Here are the key steps to filing a claim with FEMA:
1.) Damaged property must be in a federally declared disaster area
- Orange county has been declared.
2.) File a claim with your insurance company as well
- Failure to report property damage to your insurance company can affect your eligibility for federal assistance from FEMA.
- FEMA does not cover insurance deductibles.
- FEMA cannot help pay for anything that your insurance will cover.
3.) Prepare necessary information for the application process
- You will need:
- Social Security Number
- Address of property that was damaged
- Current address (where you are living in the interim)

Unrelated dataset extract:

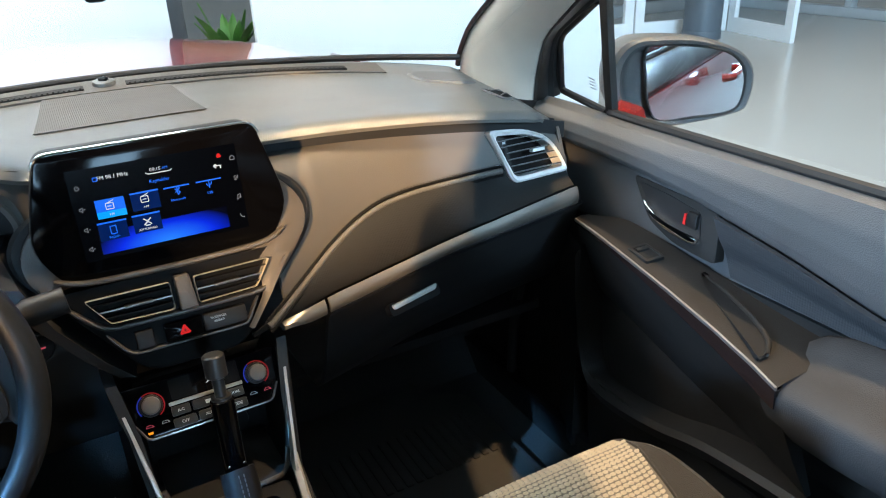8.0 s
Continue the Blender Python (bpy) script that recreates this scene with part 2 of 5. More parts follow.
def ring_frames(pts, closed=False):
    pts = [Vector(p) for p in pts]
    n = len(pts)
    out, up = [], None
    for i, p in enumerate(pts):
        a = pts[i - 1] if (i or closed) else p
        b = pts[(i + 1) % n] if (i < n - 1 or closed) else p
        t = (b - a).normalized()
        if up is None:
            up = t.orthogonal().normalized()
        up = (up - t * up.dot(t)).normalized()
        out.append((p, up, t.cross(up)))
    return out


def tube(pts, r, n=10, closed=False):
    """A round bar along the points; r may be a list."""
    fr = ring_frames(pts, closed)
    rs = r if isinstance(r, (list, tuple)) else [r] * len(fr)
    secs = [[p + (u * math.cos(2 * math.pi * k / n) + w * math.sin(2 * math.pi * k / n)) * q for k in range(n)] for (p, u, w), q in zip(fr, rs)]
    if closed:
        secs.append(secs[0])
        bm = loft(secs, cap=False)
        bmesh.ops.remove_doubles(bm, verts=bm.verts, dist=1e-6)
        return bm
    return loft(secs)


def spline(pts, steps=8, closed=False):
    """Catmull-Rom points through the given ones."""
    P = [Vector(p) for p in pts]
    n = len(P)
    out = []
    for i in range(n if closed else n - 1):
        a, b, c, d = (P[(i + k) % n] if closed else P[min(max(i + k, 0), n - 1)] for k in (-1, 0, 1, 2))
        for s in range(steps):
            t = s / steps
            out.append(0.5 * ((2 * b) + (c - a) * t + (2 * a - 5 * b + 4 * c - d) * t * t + (3 * b - a - 3 * c + d) * t ** 3))
    if not closed:
        out.append(P[-1])
    return out


class Plane:
    """A drawing plane: origin, right, up; out points to its front."""

    def __init__(self, o, u, v):
        self.o, self.u = Vector(o), Vector(u).normalized()
        v = Vector(v)
        self.v = (v - self.u * v.dot(self.u)).normalized()
        self.n = self.u.cross(self.v)

    def at(self, x, y, h=0.0):
        return self.o + self.u * x + self.v * y + self.n * h

    def moved(self, x, y, h=0.0, turn=0.0):
        c, s = math.cos(radians(turn)), math.sin(radians(turn))
        return Plane(self.at(x, y, h), self.u * c + self.v * s, self.v * c - self.u * s)

    def matrix(self):
        return Matrix.Translation(self.o) @ Matrix((self.u, self.v, self.n)).transposed().to_4x4()


def rounded(poly, r, n=4):
    """A polygon with its corners rounded; r: one radius or one a corner."""
    out, m = [], len(poly)
    for i, p in enumerate(poly):
        p, a, b = Vector(p), Vector(poly[i - 1]), Vector(poly[(i + 1) % m])
        q = r[i] if isinstance(r, (list, tuple)) else r
        q = min(q, (a - p).length * 0.49, (b - p).length * 0.49)
        s, e = p + (a - p).normalized() * q, p + (b - p).normalized() * q
        for k in range(n + 1):
            t = k / n
            out.append(tuple(s * (1 - t) ** 2 + p * 2 * t * (1 - t) + e * t * t))
    return out


def rect(w, h, x=0.0, y=0.0):
    return [(x - w / 2, y - h / 2), (x + w / 2, y - h / 2), (x + w / 2, y + h / 2), (x - w / 2, y + h / 2)]


def slab(pl, poly, h0, h1, edge=0.0, seg=2):
    """The polygon raised from height h0 to h1 over the plane, its front rim chamfered round by edge."""
    bm = bmesh.new()
    cx = sum(p[0] for p in poly) / len(poly)
    cy = sum(p[1] for p in poly) / len(poly)
    size = max(max(abs(p[0] - cx) for p in poly), 1e-5)
    wide = max(max(abs(p[1] - cy) for p in poly), 1e-5)
    levels = [(0.0, h0)]
    if edge:
        for k in range(seg + 1):
            a = math.pi / 2 * k / seg
            levels.append((edge * (1 - math.cos(a)), h1 - edge + edge * math.sin(a)))
    else:
        levels.append((0.0, h1))
    rings = []
    for inset, h in levels:
        fx, fy = max(0.05, 1 - inset / size), max(0.05, 1 - inset / wide)
        rings.append([bm.verts.new(pl.at(cx + (x - cx) * fx, cy + (y - cy) * fy, h)) for x, y in poly])
    n = len(poly)
    for a, b in zip(rings, rings[1:]):
        for i in range(n):
            bm.faces.new((a[i], a[(i + 1) % n], b[(i + 1) % n], b[i]))
    bm.faces.new(rings[0])
    bm.faces.new(rings[-1])
    return bm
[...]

- Current/working phone number
- Property insurance information (carrier, policy number, etc.)
- Total household income
- Routing and account information for checking/savings account
- Description of disaster-related damages and losses
- Upon completion, you will be given a FEMA claim number, write this down or store it safely (in your phone) as it will make future interactions easier.
5.) Check the status of your FEMA application
- By using the same method you applied with – online or by phone – within 24 hours
- FEMA will mail you a copy of your application along with a detailed guide that walks you through the assistance process.
- If you have an e-mail account you can log onto DisasterAssistance.gov and click on “Check Your Status.”
6.) A FEMA Inspector will contact you within 10-14 days
- The inspector will to set up a time to visit your property and inspect the damage.
- FEMA home inspections have no fee.
- You must be physically present at the time of the inspection.
- You must be able to provide the inspector proof of ownership and occupancy.
7.) The FEMA inspector will then submit the report to FEMA
- Reviews of inspections take about 10 days.
8.) If you qualify, a check will be sent by mail, or the money will be transferred into your checking/savings account along with a letter explaining how you are to use the funds
- FEMA funds are tax-free and do not have to be repaid.
- Amount of assistance relies on how much damage your state has reported among other factors.